The Macksey Journal


The recent popularity of post-apocalyptic literature has led to the development of two informal schools of thought. The first, supported by scholars and artists such as Anne Washburn and Frank Gaskill, is that post-apocalyptic literature serves as wish fulfillment. Reading impossible stories allows us to explore scenarios that may never happen, which satisfies a basic desire for adventure. The second school of thought, supported by Brian McDonald and Nirmala Nataraj, is that post-apocalyptic literature draws on reality; writing and reading these stories helps us to cope with actual catastrophes, which reveals a relationship between art and fear. McDonald adds that, due to Aristotle’s theory of artistic mimesis, real events are distorted when they are sublimated into fiction.

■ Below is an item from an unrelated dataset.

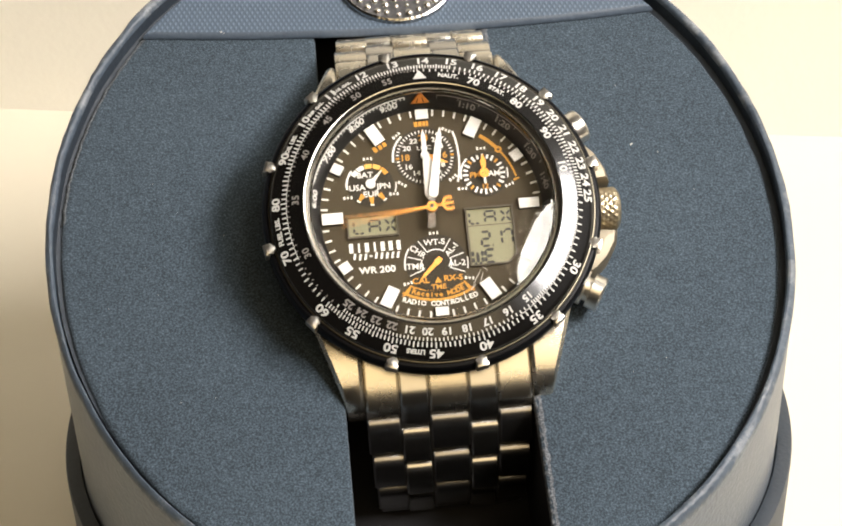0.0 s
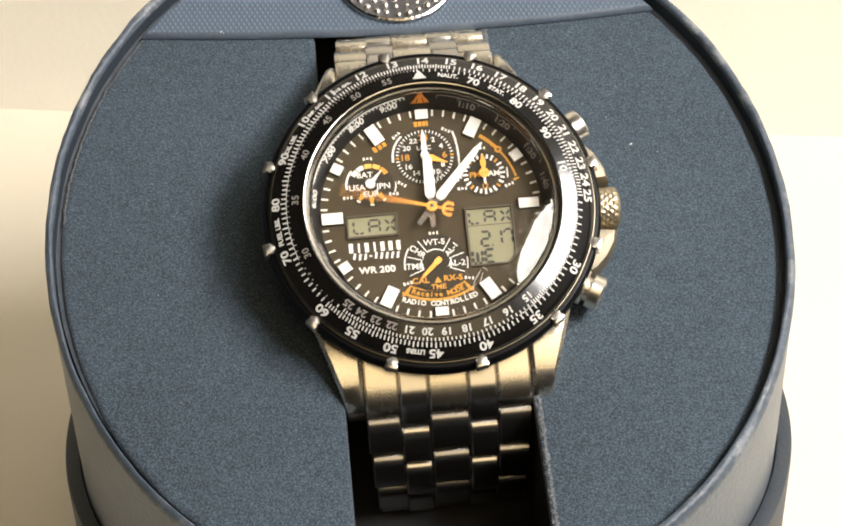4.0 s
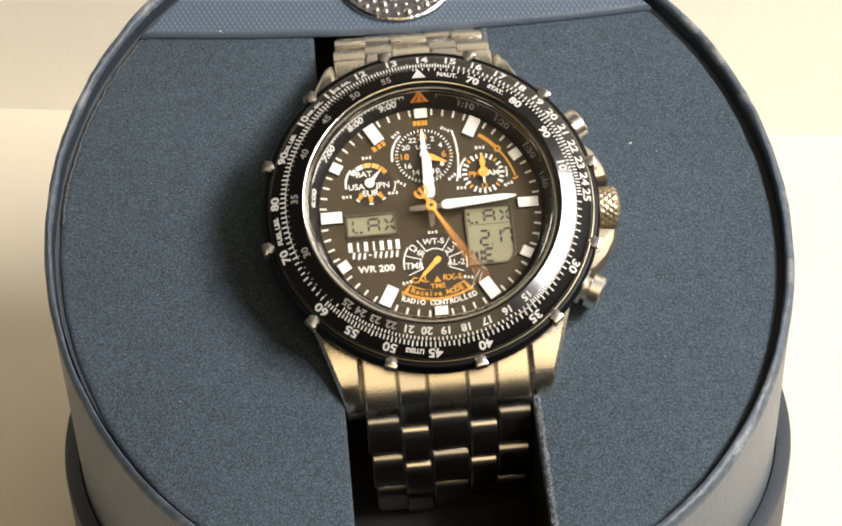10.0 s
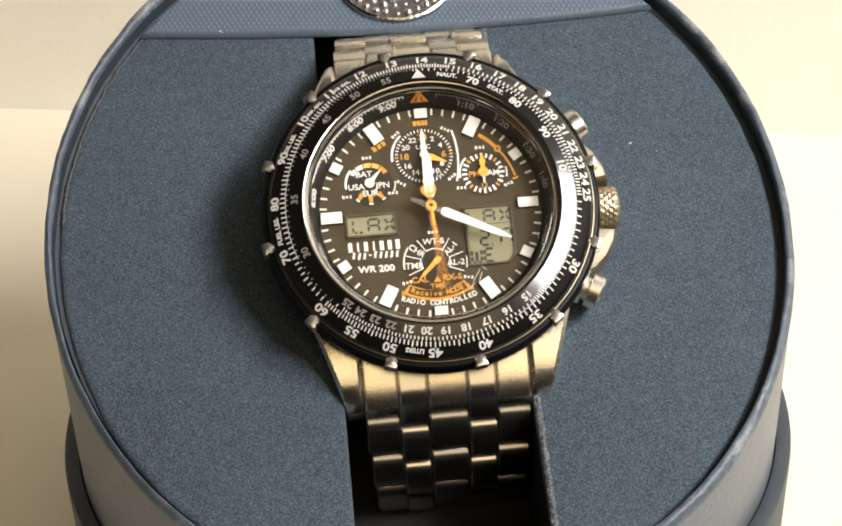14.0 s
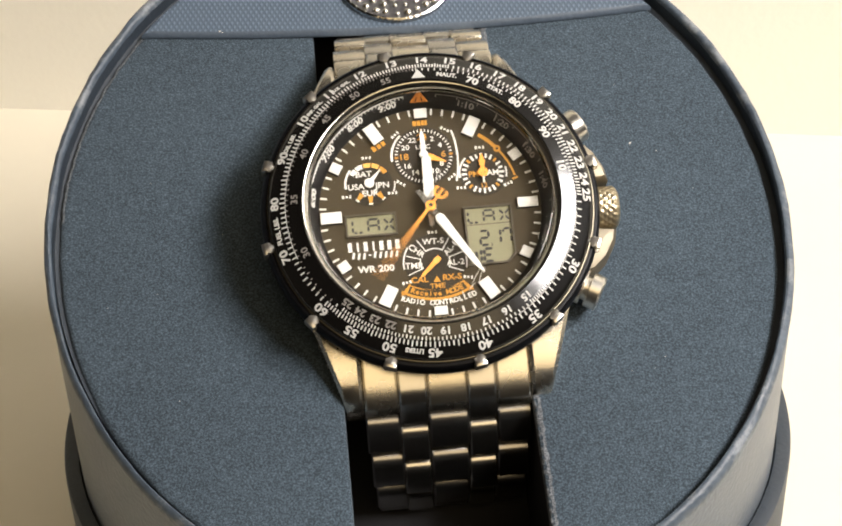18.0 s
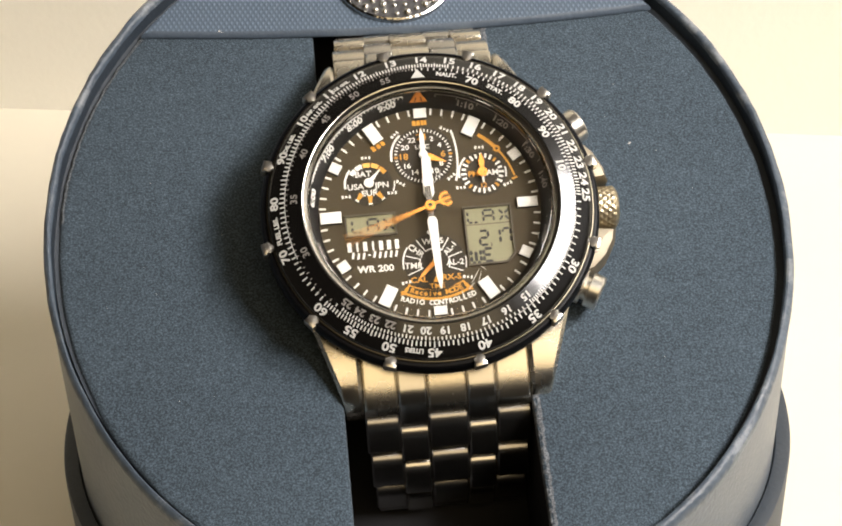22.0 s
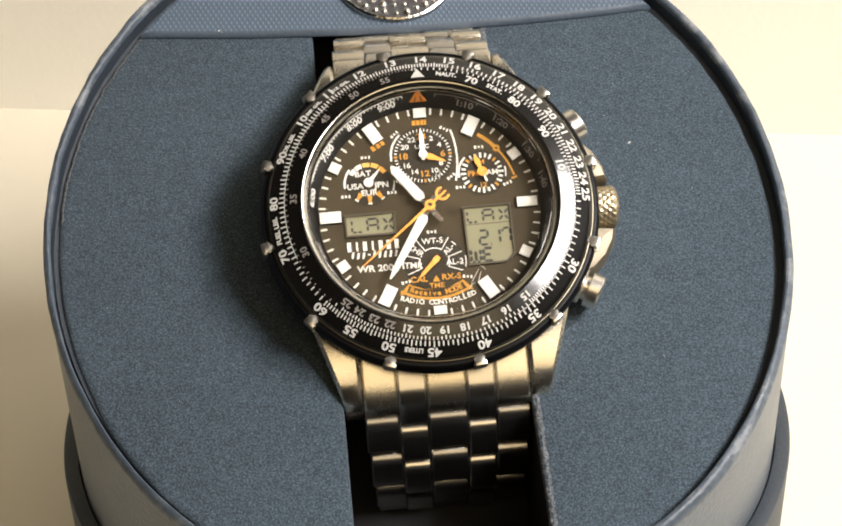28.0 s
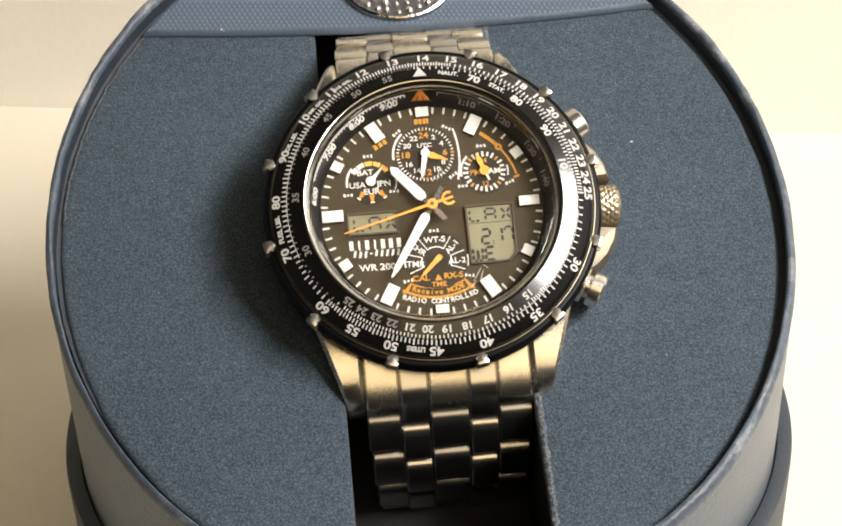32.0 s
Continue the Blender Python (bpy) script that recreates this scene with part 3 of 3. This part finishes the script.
# upper subdial: world time
UX, UY = -0.13, 8.2
sub = part("subdial", disc(4.35, 0, 0.05, 72, 0.03), M_SUB, dial, "dark twenty-four hour subdial", at(UX, UY, 0))
mark = None
for i in range(48):
    x, y = polar(3.8, 7.5 * i)
    m = at(x, y, 0.04, 0, 0, -7.5 * i)
    w = M_ORANGE if i % 12 == 0 else M_PRINT
    if i % 12 == 0:
        part("mark", block(0.3, 0.5, 0.04), w, sub, m=m, smooth=0)
    elif mark is None:
        mark = part("mark", block(0.17, 0.42, 0.04), w, sub, m=m, smooth=0).data
    else:
        share("mark", mark, sub, m)
for v in range(2, 25, 2):
    x, y = polar(2.78, 15 * v)
    big = v % 6 == 0
    lettering(str(v), 1.25 if big else 1.0, M_ORANGE if big else M_PRINT, sub, at(x, y, 0.06), "numeral", bold=0.02, squeeze=1.15)
lettering("UTC", 0.85, M_PRINT, sub, at(0, 1.3, 0.06), "lettering", bold=0.015, squeeze=1.2)
part("arc_line", arc(4.3, 4.6, 264, 318, 0, 0.06), M_PRINT, sub, smooth=0)
part("arc_line", arc(14.2, 14.46, 74.5, 105.5, 0, 0.06, -9.62, -0.3), M_PRINT, sub, smooth=0)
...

This study approached the split between wish fulfillment and coping mechanism as a strict binary, but analyzing Station Eleven by Emily St. John Mandel, The Road by Cormac McCarthy, Zone One by Colson Whitehead, and The Leftovers by Tom Perrotta shows that this binary does not hold: these four novels bear different aspects of each theory, preventing them from being truly designated as one or the other. A reconciliation between these binary theories is as follows: post-apocalyptic literature is based on reality but taken to new extremes due to artistic mimesis; the extreme distortion of reality allows the writer and reader to explore impossible scenarios, while remaining grounded in actual events. The distortion of reality into art allows that art to serve other purposes, such as being cautionary or instructional. This conclusion relies on the original suggestion that art in novels is a meditation on the role of art in our world; by looking at art in novels, it is possible to derive how the author believes art functions in the present day, thereby determining the purpose they intended their novel to serve.